[Data block]
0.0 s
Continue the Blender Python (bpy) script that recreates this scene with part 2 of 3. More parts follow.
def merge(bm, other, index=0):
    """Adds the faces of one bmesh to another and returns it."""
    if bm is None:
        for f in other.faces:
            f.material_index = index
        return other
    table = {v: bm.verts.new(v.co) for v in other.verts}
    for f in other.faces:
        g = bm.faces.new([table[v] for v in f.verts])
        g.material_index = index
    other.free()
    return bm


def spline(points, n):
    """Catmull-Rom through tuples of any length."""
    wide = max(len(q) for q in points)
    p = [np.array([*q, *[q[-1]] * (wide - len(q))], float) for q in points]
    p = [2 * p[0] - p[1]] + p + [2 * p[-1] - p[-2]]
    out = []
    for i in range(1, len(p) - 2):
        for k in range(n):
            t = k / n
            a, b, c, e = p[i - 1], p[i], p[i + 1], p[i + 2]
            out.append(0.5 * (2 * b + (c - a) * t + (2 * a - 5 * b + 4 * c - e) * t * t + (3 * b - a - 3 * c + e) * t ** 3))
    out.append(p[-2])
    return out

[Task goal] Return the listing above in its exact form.

[Final result]
0.0 s
Continue the Blender Python (bpy) script that recreates this scene with part 2 of 3. More parts follow.
def merge(bm, other, index=0):
    """Adds the faces of one bmesh to another and returns it."""
    if bm is None:
        for f in other.faces:
            f.material_index = index
        return other
    table = {v: bm.verts.new(v.co) for v in other.verts}
    for f in other.faces:
        g = bm.faces.new([table[v] for v in f.verts])
        g.material_index = index
    other.free()
    return bm


def spline(points, n):
    """Catmull-Rom through tuples of any length."""
    wide = max(len(q) for q in points)
    p = [np.array([*q, *[q[-1]] * (wide - len(q))], float) for q in points]
    p = [2 * p[0] - p[1]] + p + [2 * p[-1] - p[-2]]
    out = []
    for i in range(1, len(p) - 2):
        for k in range(n):
            t = k / n
            a, b, c, e = p[i - 1], p[i], p[i + 1], p[i + 2]
            out.append(0.5 * (2 * b + (c - a) * t + (2 * a - 5 * b + 4 * c - e) * t * t + (3 * b - a - 3 * c + e) * t ** 3))
    out.append(p[-2])
    return out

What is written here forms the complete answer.